(14/52) Deshacer una maleta
¿Cuanto te tardas en deshacer una maleta?
Una vez de regreso de un viaje a Cuernavaca ya de noche vi mientras entraba en la cama de mi abuela a ella abrir su maleta e ir acomodando todo. En menos de media hora todo estaba en su lugar. Luego empezó su rutina de ponerse la pijama, desmaquillarse, despeinarse y hacerse sus rulitos con pasadores, ponerse su crema, entrar en la cama conmigo.
Llegué a Barcelona y nadie me esperaba en el aeropuerto. Arrastré mis maletas y pasé de largo toda la gente con carteles de nombres de desconocidos, familiares abrazándose en reencuentros, turistas en pareja o familia decidiendo si caminar a la derecha o a la izquierda, con autos rentados o boletos de metro por comprar. Yo traía tres maletas, dos grandes y una pequeña, y mi mochila amarilla de siempre. Llegué al sitio de taxis y me subí al primero que encontré.
En la autopista a desnivel había tráfico. A mi llegada a Campoamor me recibió Julián y me ayudó a arrastrar las maletas al que sería desde ese día mi cuarto. Me dio una llave. Me vi por primera vez reflejada en el espejo gigante del ropero antiguo. “Puedes usar todo lo que está ahí, es tu cuarto”, me dijo Mariana por mensaje a la tercera pregunta que le hice sobre mover muebles o guardar ropa. Comencé a desempacar.
Antier volví de Madrid a esta casa matrioshka que es Barcelona.
El concepto de casa matrioshka se refiere a esas casas que vamos habitando con mayor o menor profundidad. La más grande es esa casa de la infancia perdida o existente, fantasma o aún en pie. La mía la perdí y este año la demolieron en Morelia. La siguiente es quizá la casa de mi mamá donde vivimos mi ermano y yo antes de cada uno irnos a vivir solos. Mi mamá sigue ahí. La siguiente es mi casa con Santiago. Hay casas temporales pero igualmente refugios en la noche, como el hostal en Madrid. Ya quería volver a mi casa en Barcelona, extrañaba la ciudad, a mis amigos y mi refugio en Campoamor.
Volví hace dos días pero no he tenido fuerzas para desbaratar la maleta. Ayer llovió todo el día. El martes llegué de noche y muy cansada. No sé de dónde sacaba mi abuela las fuerzas.

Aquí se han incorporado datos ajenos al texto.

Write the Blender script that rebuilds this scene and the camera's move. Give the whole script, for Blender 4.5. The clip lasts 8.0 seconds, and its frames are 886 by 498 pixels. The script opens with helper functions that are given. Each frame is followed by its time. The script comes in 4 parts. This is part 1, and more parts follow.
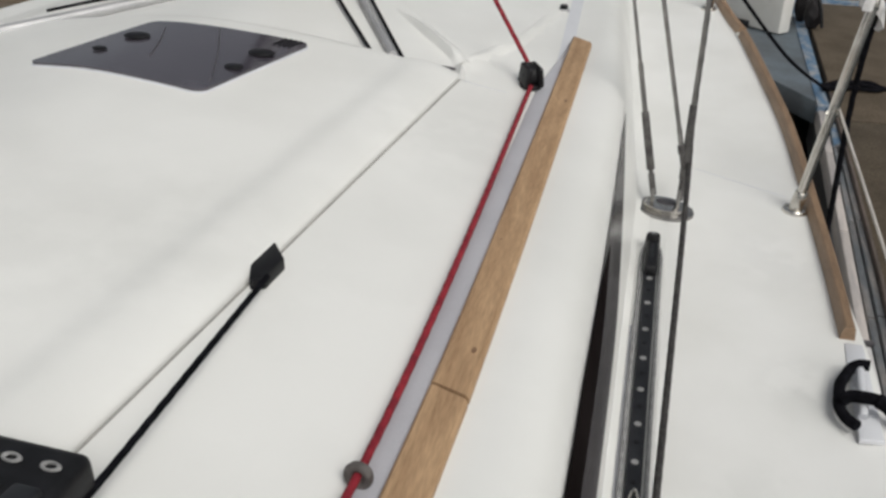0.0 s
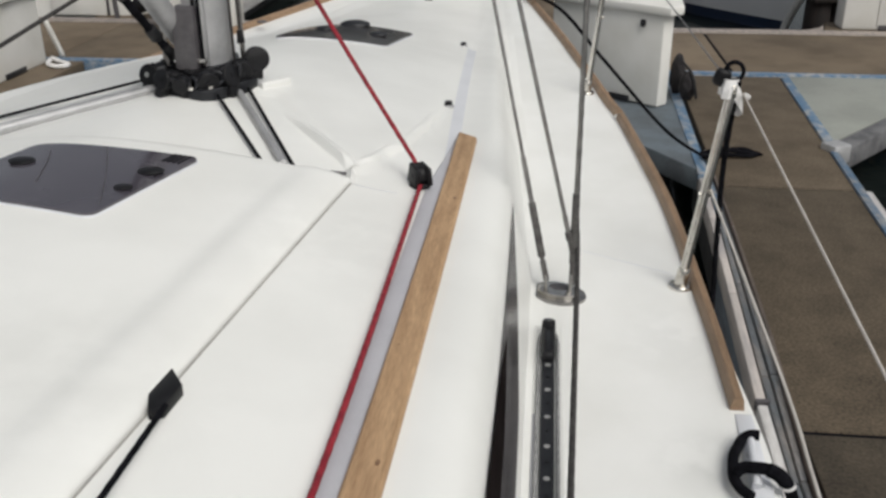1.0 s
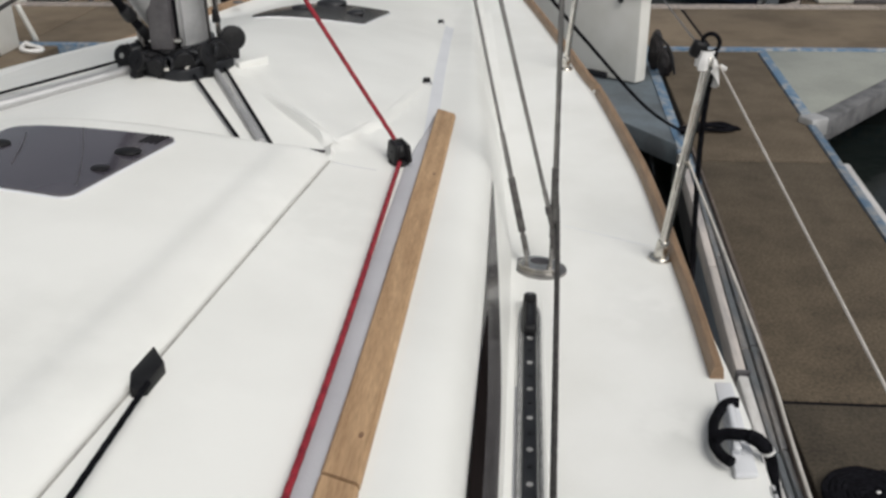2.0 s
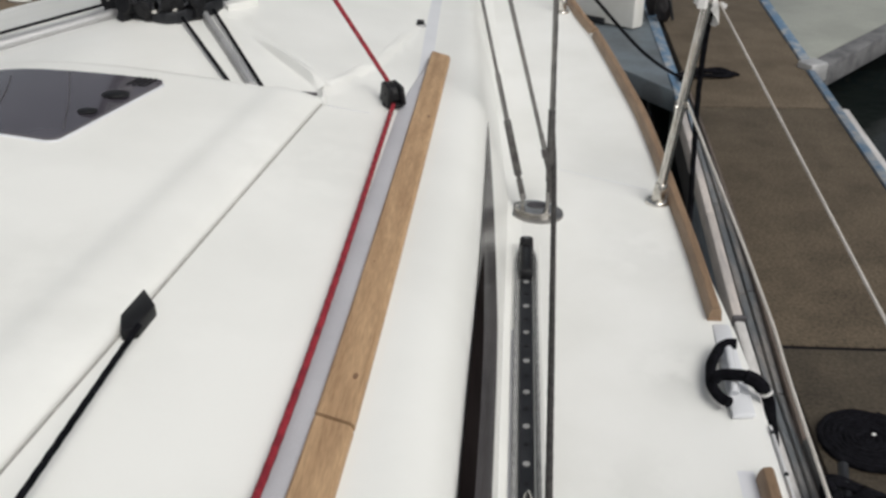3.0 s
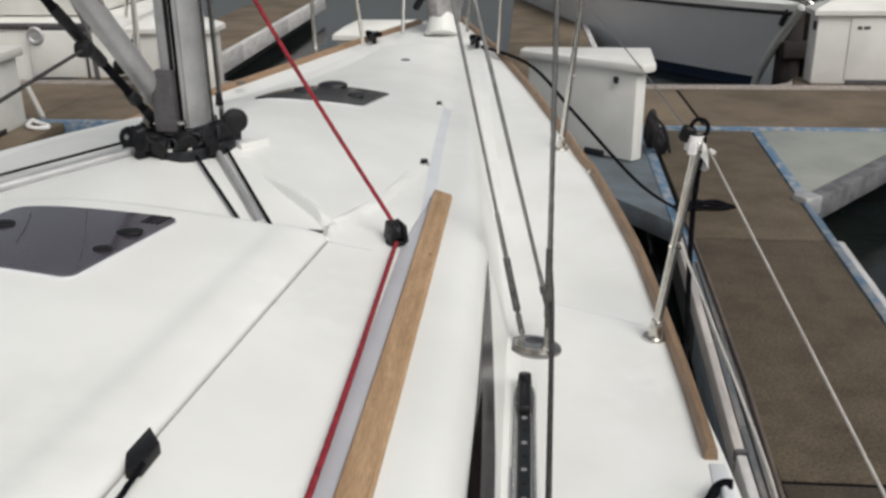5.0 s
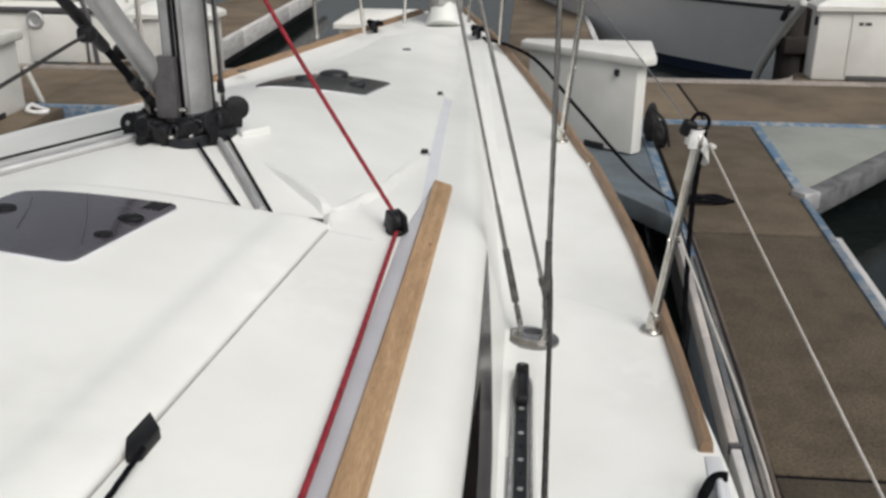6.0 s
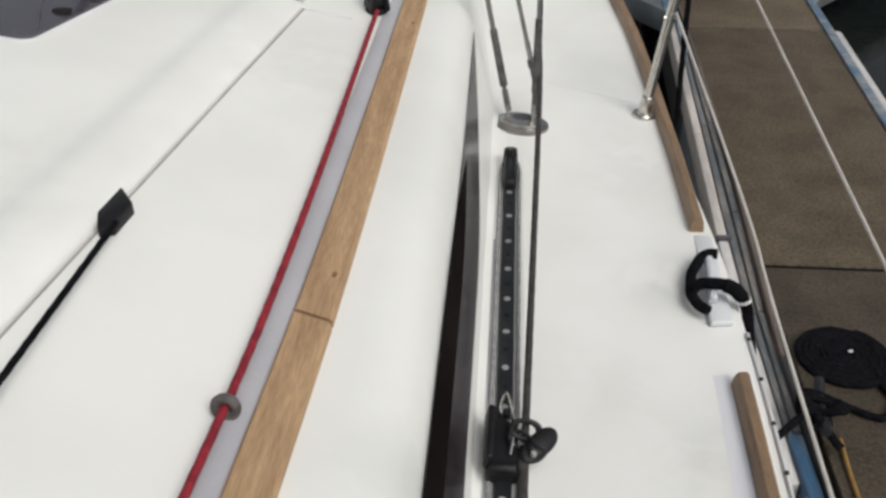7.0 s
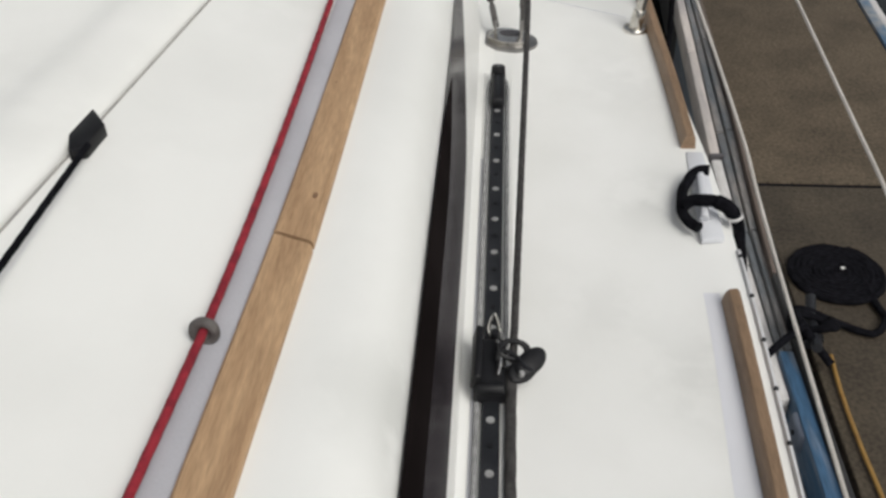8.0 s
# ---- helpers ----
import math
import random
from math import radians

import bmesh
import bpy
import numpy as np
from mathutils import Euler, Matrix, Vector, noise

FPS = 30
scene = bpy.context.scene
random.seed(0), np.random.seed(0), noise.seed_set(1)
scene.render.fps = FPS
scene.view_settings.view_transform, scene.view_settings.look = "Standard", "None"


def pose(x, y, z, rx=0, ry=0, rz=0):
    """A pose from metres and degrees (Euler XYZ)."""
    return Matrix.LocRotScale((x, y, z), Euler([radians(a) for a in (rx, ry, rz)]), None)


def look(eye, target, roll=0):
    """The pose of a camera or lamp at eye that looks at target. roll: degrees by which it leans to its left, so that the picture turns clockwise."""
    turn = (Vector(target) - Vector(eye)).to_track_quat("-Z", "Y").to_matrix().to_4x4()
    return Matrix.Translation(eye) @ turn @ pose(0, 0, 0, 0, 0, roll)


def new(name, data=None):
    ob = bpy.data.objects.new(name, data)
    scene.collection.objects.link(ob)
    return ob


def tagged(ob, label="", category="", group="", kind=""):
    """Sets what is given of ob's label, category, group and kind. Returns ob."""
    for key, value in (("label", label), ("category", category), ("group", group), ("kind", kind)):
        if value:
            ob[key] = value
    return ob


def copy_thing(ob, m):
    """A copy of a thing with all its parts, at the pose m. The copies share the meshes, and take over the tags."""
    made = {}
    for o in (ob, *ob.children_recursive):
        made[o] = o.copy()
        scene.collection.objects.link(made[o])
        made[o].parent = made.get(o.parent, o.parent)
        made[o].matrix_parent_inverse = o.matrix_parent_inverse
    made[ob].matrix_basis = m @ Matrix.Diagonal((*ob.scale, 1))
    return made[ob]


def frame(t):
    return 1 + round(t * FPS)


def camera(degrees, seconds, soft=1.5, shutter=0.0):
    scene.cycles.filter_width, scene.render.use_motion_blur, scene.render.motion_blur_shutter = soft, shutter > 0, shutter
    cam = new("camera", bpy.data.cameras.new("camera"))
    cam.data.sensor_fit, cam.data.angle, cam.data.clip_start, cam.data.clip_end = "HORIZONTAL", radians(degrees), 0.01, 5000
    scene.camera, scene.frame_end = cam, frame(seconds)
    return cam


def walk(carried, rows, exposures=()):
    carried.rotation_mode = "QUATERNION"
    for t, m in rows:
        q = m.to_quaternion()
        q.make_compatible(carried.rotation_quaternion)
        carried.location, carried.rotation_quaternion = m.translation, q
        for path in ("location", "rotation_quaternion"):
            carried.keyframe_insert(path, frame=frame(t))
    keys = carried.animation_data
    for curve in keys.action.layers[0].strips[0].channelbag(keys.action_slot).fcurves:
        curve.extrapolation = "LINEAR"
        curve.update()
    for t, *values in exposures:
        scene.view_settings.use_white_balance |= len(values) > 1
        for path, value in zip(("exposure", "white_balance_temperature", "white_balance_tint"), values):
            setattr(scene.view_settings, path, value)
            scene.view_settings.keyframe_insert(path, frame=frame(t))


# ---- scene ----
# ---- camera ----
cam = camera(51.05, 8.0, soft=2.8)
ROWS = [
    (0.0, -0.0624, -0.8013, 1.1428, 60.864, -0.895, 13.134),
    (0.5, -0.0458, -0.7863, 1.1763, 62.818, -0.082, 8.656),
    (1.0, -0.0380, -0.8097, 1.2096, 65.625, 0.207, 6.222),
    (1.5, -0.0297, -0.8145, 1.2077, 65.896, 0.695, 5.206),
    (1.7, -0.0343, -0.8195, 1.2062, 65.368, 0.558, 4.924),
    (2.8, -0.0272, -0.8146, 1.1733, 62.300, 1.011, 4.532),
    (3.0, -0.0311, -0.8043, 1.1694, 61.509, 0.963, 4.428),
    (3.5, -0.0342, -0.8106, 1.1610, 60.384, 1.071, 4.408),
    (4.0, -0.0351, -0.8100, 1.1528, 59.876, 1.058, 4.438),
    (4.5, -0.0369, -0.8222, 1.1810, 63.494, 0.711, 4.504),
    (4.7, -0.0273, -0.8320, 1.2061, 65.686, 0.658, 4.747),
    (5.35, -0.0180, -0.8560, 1.2300, 70.900, 0.450, 4.880),
    (5.8, -0.0140, -0.8710, 1.2330, 70.180, 0.376, 5.020),
    (6.0, -0.0251, -0.8510, 1.2281, 68.440, -0.297, 5.010),
    (6.5, -0.0281, -0.8272, 1.1676, 62.024, -0.490, 4.557),
    (7.0, -0.0186, -0.8165, 1.1305, 56.989, 0.122, 4.073),
    (7.5, -0.0093, -0.8079, 1.1154, 54.222, 0.599, 3.605),
    (8.0, -0.0049, -0.7939, 1.1037, 52.402, 0.659, 3.283),
]
KELVIN, TINT = 6430, 8
STOPS = [(0.0, -0.16), (1.0, -0.01), (3.5, -0.02), (4.7, 0.0), (6.0, 0.07), (6.5, 0.0), (7.0, -0.02), (8.0, -0.02)]
walk(cam, [(t, pose(x, y, z, rx, ry, rz)) for t, x, y, z, rx, ry, rz in ROWS], [(t, stops, KELVIN, TINT) for t, stops in STOPS])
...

La disciplina no tiene que ver con la fuerza sino con el ritmo del día. No pensar, abrir la maleta y restaurar el orden perdido por un tiempo. Volver a habitar ese lugar perdido, abandonado, despedido, del que se busca descansar.
La fórmula consiste en sacar todo de donde está. Que todo deje de tener un lugar para saber qué tienes, diferenciar el contenido de sus contenedores, replantear su mejor posible lugar. Reasignar semejanzas, grupos y campos semánticos. Dejar el cuarto y sus muebles vacíos. Ver la membrana al aire. Luego reacomodar. Desbaratarlo todo antes de que tenga un nuevo lugar. Toalla, artículos de higiene personal, papeles, tickets, ropa sucia, ropa limpia, cuadernos, plumas, libros por leer, de regalo y leídos.
Un espacio es una persona. Llego aquí y Julián, su voz, me recibe antes de que lo vea. Está ahí, en la ventana. Con el rechinido oxidado de la reja una sabe que alguien llega o alguien se va de Campoamor, yo vengo llegando. No he cerrado la reja, y todavía tengo el candado en la mano. “Hola, bienvenida”, lo veo asomado por su ventana entre macetas de cactus y otras plantas. “Eres el San Pedro de mi vida”, le digo. Se ríe y luego desaparece su cara en la sombra. De mi vida en Barcelona pienso. Pero qué más es la vida que está vida que solo puede vivirse en presente.
Entro a mi cuarto, dejo cerca de la puerta la maleta y miro mi reflejo en ese espejo gigante del armario antiguo. La imagen ya no es nueva. Y ese mueble me contiene ya desde hace meses a mí y a todos los objetos que tengo y necesito.